Dentro del ya señalado equilibrio que la película adquiere en su conjunto –sus más de dos horas de duración se devoran como un santiamén-, lo cierto es que Van Sant sabe mantener sus características como cineasta, pero al mismo tiempo someterse a un interesante libreto de Dustin Lance Black, reanudando la defensa y normalización del contexto homosexual que ha estado impregnada en toda su obra –y la de otros cineastas militantes, como el caso de Bill Condon en la estupenda KINSEY (2004)-, y al mismo tiempo discurrir con un notable grado de nobleza por unos derroteros de esencia melodramática asumidos con auténtica pertinencia.
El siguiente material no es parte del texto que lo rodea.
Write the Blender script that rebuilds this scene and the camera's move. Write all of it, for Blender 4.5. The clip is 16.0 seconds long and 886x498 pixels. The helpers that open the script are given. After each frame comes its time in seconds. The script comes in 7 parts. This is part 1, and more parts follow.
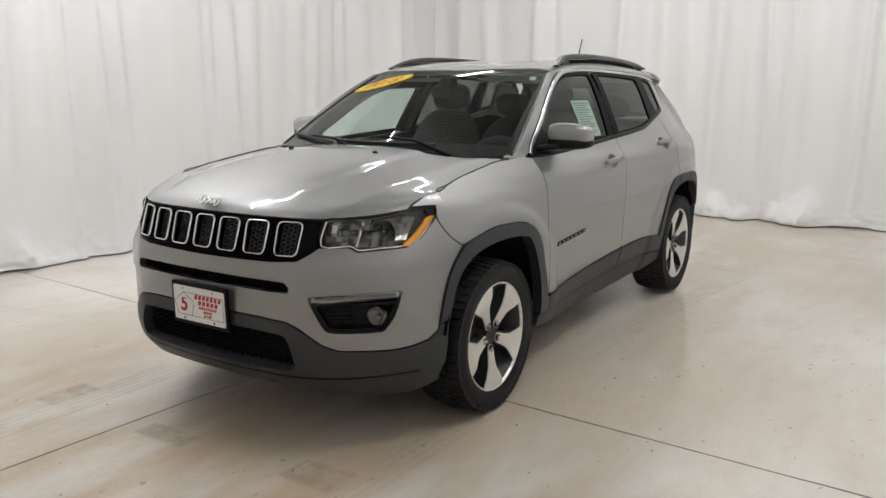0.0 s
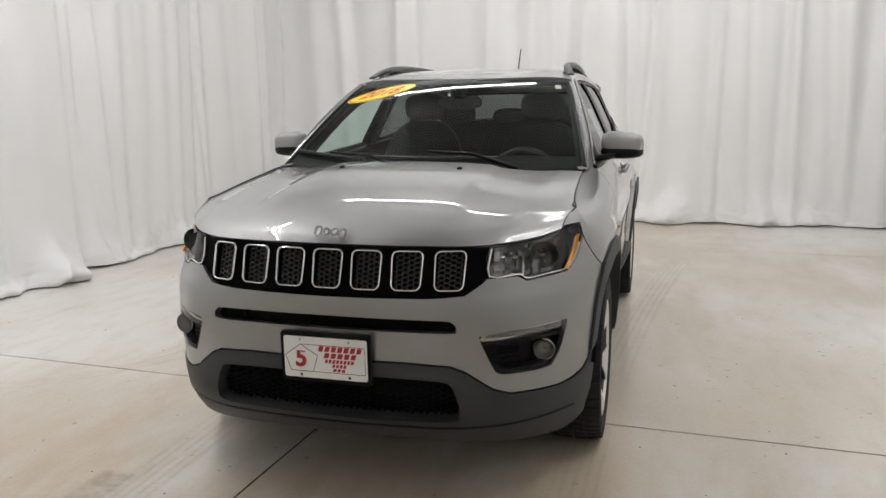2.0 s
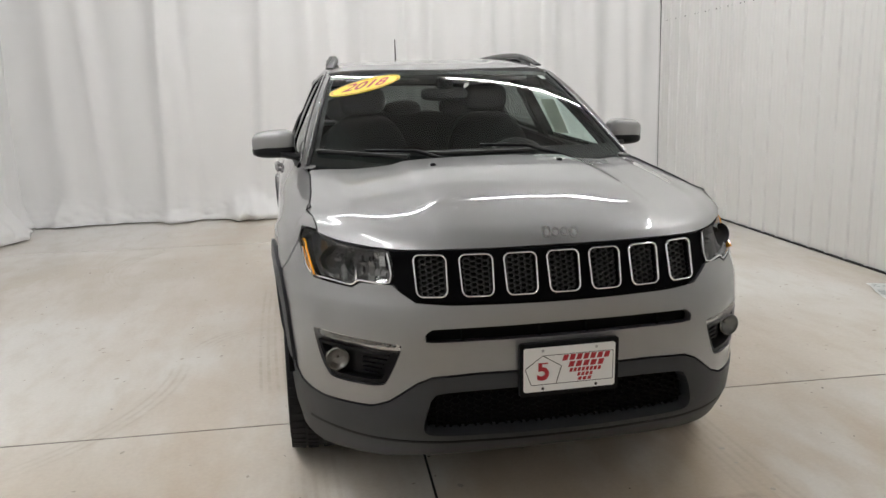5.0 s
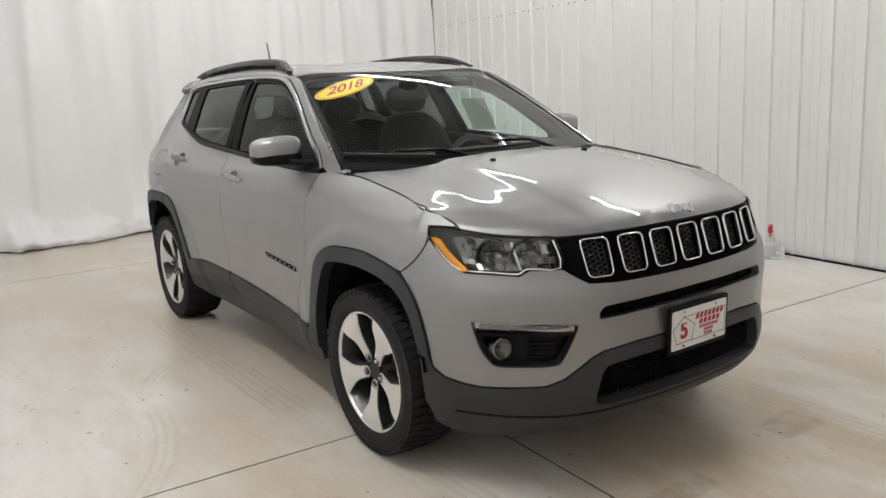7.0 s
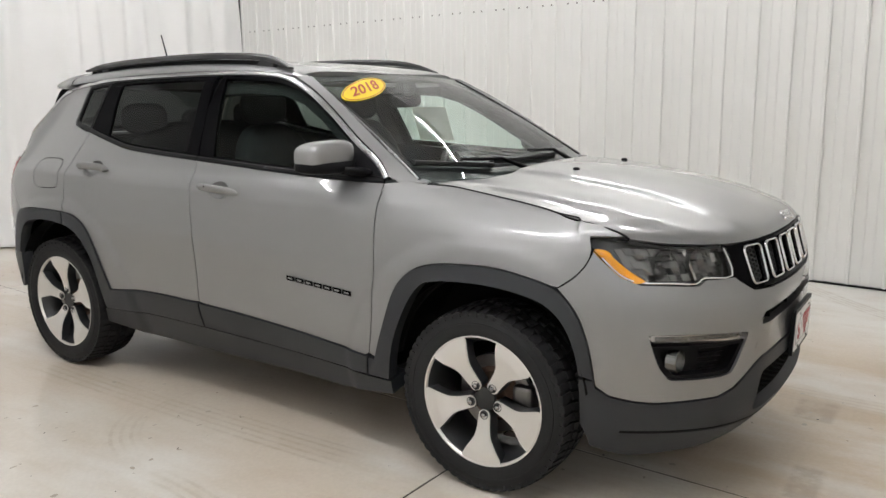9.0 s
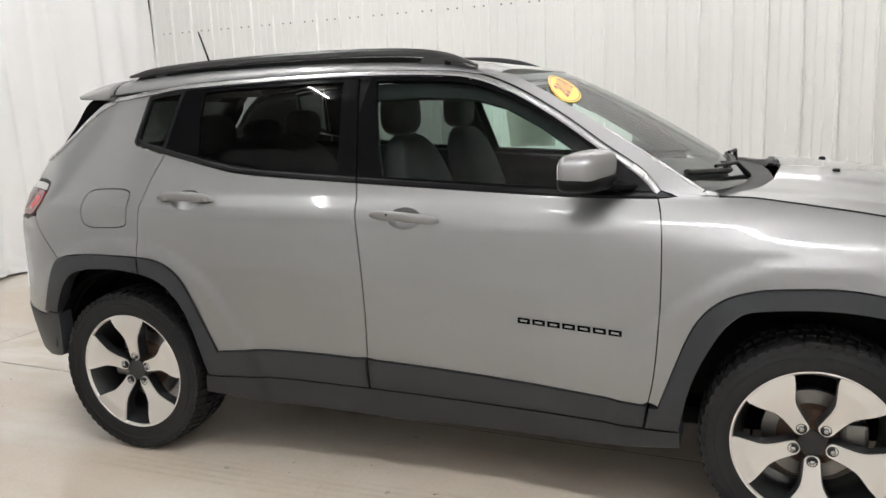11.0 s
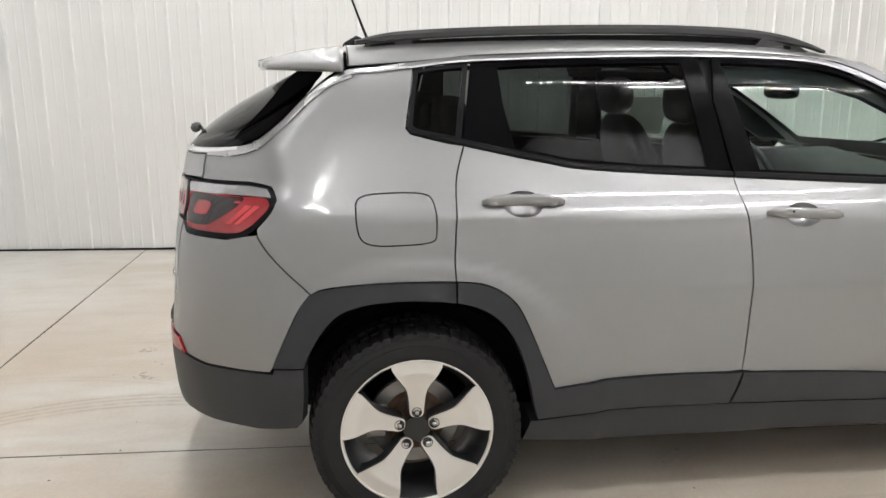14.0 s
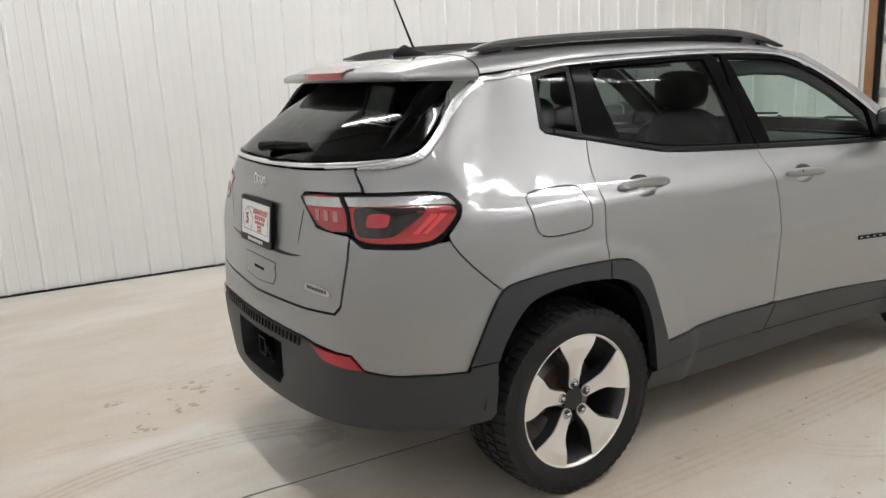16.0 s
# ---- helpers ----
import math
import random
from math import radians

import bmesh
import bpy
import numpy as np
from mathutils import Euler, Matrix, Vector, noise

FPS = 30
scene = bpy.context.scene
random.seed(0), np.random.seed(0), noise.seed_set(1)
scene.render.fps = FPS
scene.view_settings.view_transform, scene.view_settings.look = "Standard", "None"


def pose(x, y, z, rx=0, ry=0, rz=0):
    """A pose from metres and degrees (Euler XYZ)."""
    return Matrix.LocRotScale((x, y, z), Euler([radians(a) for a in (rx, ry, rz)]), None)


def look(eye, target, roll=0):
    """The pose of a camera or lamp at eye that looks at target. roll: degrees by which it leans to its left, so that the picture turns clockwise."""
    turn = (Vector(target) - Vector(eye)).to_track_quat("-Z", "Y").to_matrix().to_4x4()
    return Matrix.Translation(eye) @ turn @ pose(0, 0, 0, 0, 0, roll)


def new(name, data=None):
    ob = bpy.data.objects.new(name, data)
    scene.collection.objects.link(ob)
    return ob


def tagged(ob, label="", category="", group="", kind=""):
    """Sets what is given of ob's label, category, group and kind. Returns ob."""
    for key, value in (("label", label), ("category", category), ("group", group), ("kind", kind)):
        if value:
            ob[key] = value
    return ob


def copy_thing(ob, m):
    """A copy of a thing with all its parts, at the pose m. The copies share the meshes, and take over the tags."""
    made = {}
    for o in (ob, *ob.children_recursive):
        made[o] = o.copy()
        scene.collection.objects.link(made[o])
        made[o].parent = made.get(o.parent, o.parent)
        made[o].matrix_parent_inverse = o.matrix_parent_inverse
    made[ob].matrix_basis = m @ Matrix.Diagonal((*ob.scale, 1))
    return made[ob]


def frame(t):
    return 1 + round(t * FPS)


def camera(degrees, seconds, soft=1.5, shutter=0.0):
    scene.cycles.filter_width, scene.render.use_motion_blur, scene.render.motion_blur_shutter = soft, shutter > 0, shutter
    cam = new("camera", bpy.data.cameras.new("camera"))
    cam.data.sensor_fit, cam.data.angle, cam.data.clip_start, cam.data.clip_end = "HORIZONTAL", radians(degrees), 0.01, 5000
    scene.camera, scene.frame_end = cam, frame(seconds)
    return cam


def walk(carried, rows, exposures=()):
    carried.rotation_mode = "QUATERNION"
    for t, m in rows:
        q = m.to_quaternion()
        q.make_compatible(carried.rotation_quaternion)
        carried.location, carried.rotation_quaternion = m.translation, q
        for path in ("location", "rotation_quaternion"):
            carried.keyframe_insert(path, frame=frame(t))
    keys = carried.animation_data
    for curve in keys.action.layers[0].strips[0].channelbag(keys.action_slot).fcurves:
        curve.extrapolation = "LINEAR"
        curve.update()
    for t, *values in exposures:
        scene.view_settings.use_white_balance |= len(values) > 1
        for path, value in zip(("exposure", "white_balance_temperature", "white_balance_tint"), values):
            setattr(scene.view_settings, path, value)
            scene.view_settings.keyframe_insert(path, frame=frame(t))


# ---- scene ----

Unido a dicho contexto, que duda cabe que tiene en el cast de la película unos aliados de primera fila. Hagamos excepción de la lamentable –y sorprendente, por lo chirriante- labor de un Diego Luna, que hace que su trágica desaparición sea recibida con auténtico alivio por el espectador. Pero oponiéndose a este “miscasting”, lo cierto es que tanto la labor de Sean Penn resulta espléndida –sus amaneramientos, inflexiones y matices devienen finalmente admirables, aunque uno hubiera preferido que el Oscar que recvibió, hubiera recaído en el asombroso Frank Languella de FROST / NIXON (El desafío: Frost contra Nixon, 2008. Ron Howard)-, James Franco por vez primera se me antoja convincente en la pantalla, por más que no evite su molesto repertorio de sonrisas, Emile Hirsch  demuestra versatilidad y frescura, Alison Pill aporta entrega al encarnar a la asesora de Milk, e incluso el veterano Victor Garber se pasea por la cámara con una seguridad y carisma aplastante. Pero me gustaría dejar como coloón al personaje más incómodo de la película, ese atormentado Dan White al que Josh Brolin otorga una dimensión humana asombrosa. No es muy extensa su presencia en la pantalla, pero quizá en su labor, en sus miradas y expresiones, se encuentren varios de los momentos más intensos de esa película, quizá un poco azucarada en algunos momentos –justo es reconocerlo-, pero ante cuyos momentos finales uno reconoce haber sentido un nudo en la garganta. Señalar finalmente el acierto de mostrar el devenir real de los principales personajes años después de los sucesos narrados. Más allá de comprobar el enorme parecido que estos albergaban con la recreación fílmica que ha formulado Van Sant, sirven como un claro aforismo de que, casi siempre, el tiempo da la razón.